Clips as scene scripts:
▬▬▬▬▬▬▬▬▬▬

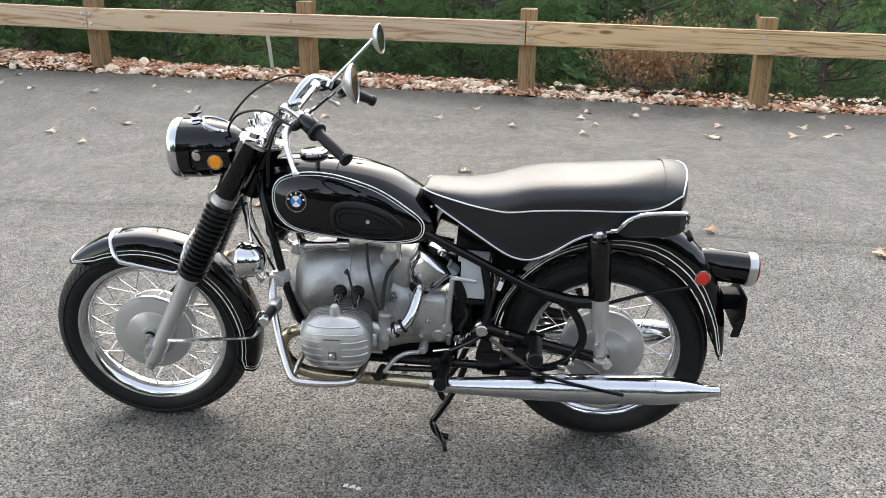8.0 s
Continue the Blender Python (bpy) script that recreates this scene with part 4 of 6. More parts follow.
# fork
for s in (1, -1):
    y = 0.092 * s
    foot, low, mid, top = V(0.697, y, 0.258), V(0.545, y, 0.546), V(0.425, y, 0.768), V(0.303, y, 0.985)
    d = (top - foot).normalized()
    bm = tube(B(), [(*(foot - d * 0.012), 0.022), (*foot, 0.027), (*(foot + d * 0.05), 0.026), (*(foot + d * 0.15), 0.0255), (*(low - d * 0.05), 0.026), (*(low - d * 0.02), 0.026),
                    (*(low - d * 0.015), 0.031), (*low, 0.031)], seg=20, n=3)
    leg = steered("fork_leg", bm, SILVER, None, "silver lower fork leg")
    bm = box(B(), (0.046, 0.030, 0.05), along(foot + V(0.004, 0, 0.035), d), 0.007)
    lathe(bm, [(0.0, 0.0), (0.017, 0.0), (0.019, 0.014), (0.013, 0.018), (0.0, 0.018)], along(foot - d * 0.03, d), 16)
    steered("axle_clamp", bm, SILVER, leg)
    bm = lathe(B(), [(0.0, -0.03), (0.009, -0.03), (0.009, 0.03), (0.0, 0.03)], along(foot + V(0.006, 0, 0.045), (0, 1, 0)), 12)
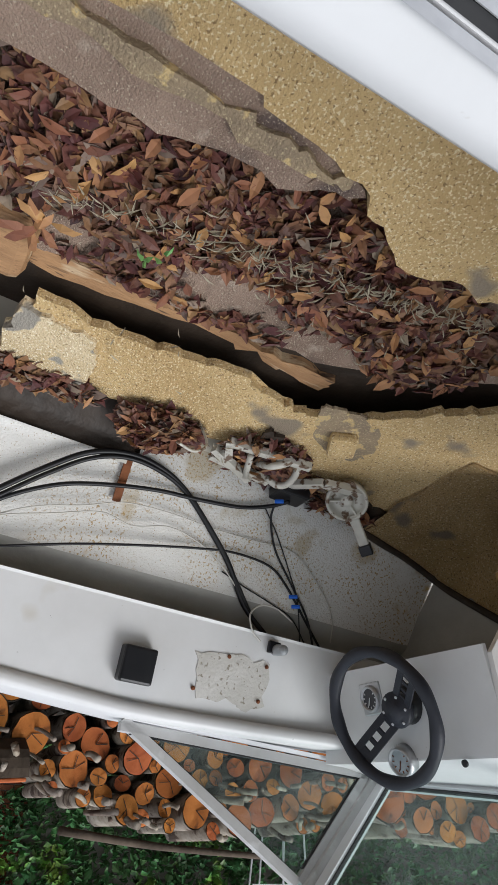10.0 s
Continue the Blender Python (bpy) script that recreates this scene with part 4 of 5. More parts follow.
def heap(pts, cx, cy, rx, ry, z, h, n):
    for _ in range(n):
        a, r = rng.uniform(0, 6.283), math.sqrt(rng.random())
        x, y = cx + rx * r * math.cos(a), cy + ry * r * math.sin(a)
        if any(((x - u) / p) ** 2 + ((y - v) / q) ** 2 < rng.uniform(0.6, 1.1) for u, v, p, q in BARE):
            continue
        zz = z + h * (1 - r * r) * (0.6 + 0.6 * noise.noise(Vector((x * 9, y * 9, 0)))) + rng.uniform(0, 0.02)
        pts.append(TILT @ Vector((x, y, zz)))


LITTER = ((-0.08, -1.15, 0.19, 0.42, 0.5, 0.05, 1700), (-0.12, -0.6, 0.19, 0.36, 0.5, 0.05, 1500), (-0.06, -0.35, 0.17, 0.22, 0.5, 0.04, 600), (0.0, -1.8, 0.2, 0.4, 0.5, 0.04, 600), (0.14, -0.95, 0.05, 0.35, 0.49, 0.02, 220),
          (0.57, -0.74, 0.1, 0.13, 0.575, 0.075, 520), (0.56, -1.12, 0.06, 0.2, 0.568, 0.02, 260), (0.58, -1.75, 0.07, 0.4, 0.562, 0.03, 520), (0.52, -0.42, 0.1, 0.14, 0.575, 0.035, 220), (0.66, -0.02, 0.05, 0.16, 0.575, 0.02, 110), (0.6, -0.35, 0.08, 0.2, 0.57, 0.015, 170),
          (0.68, 0.05, 0.04, 0.35, 0.58, 0.012, 70), (-0.42, 0.92, 0.13, 0.08, 1.07, 0.09, 110), (-0.3, 0.85, 0.09, 0.07, 1.09, 0.04, 40))
piles = ([], [], [])
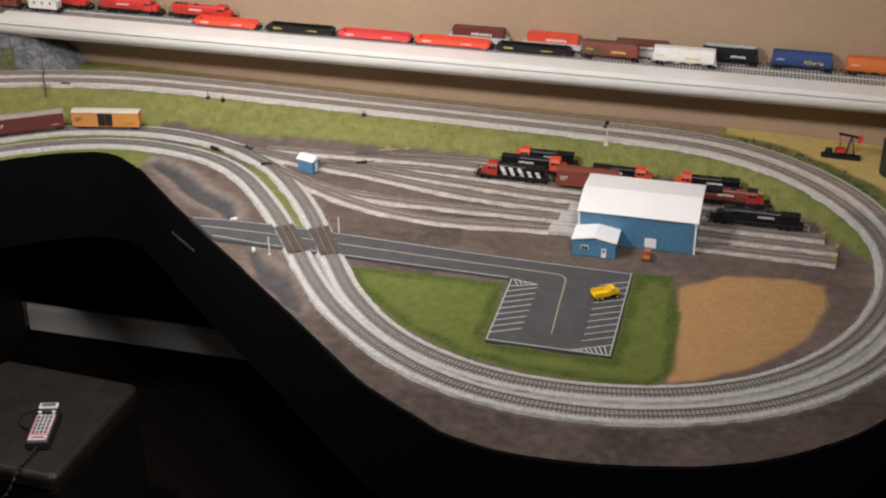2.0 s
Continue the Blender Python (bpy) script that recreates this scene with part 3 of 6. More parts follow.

▬▬▬▬▬▬▬▬▬▬

In the entries above, identify every line with the string "Blender".

Continue the Blender Python (bpy) script that recreates this scene with part 4 of 6. More parts follow.
Continue the Blender Python (bpy) script that recreates this scene with part 4 of 5. More parts follow.
Continue the Blender Python (bpy) script that recreates this scene with part 3 of 6. More parts follow.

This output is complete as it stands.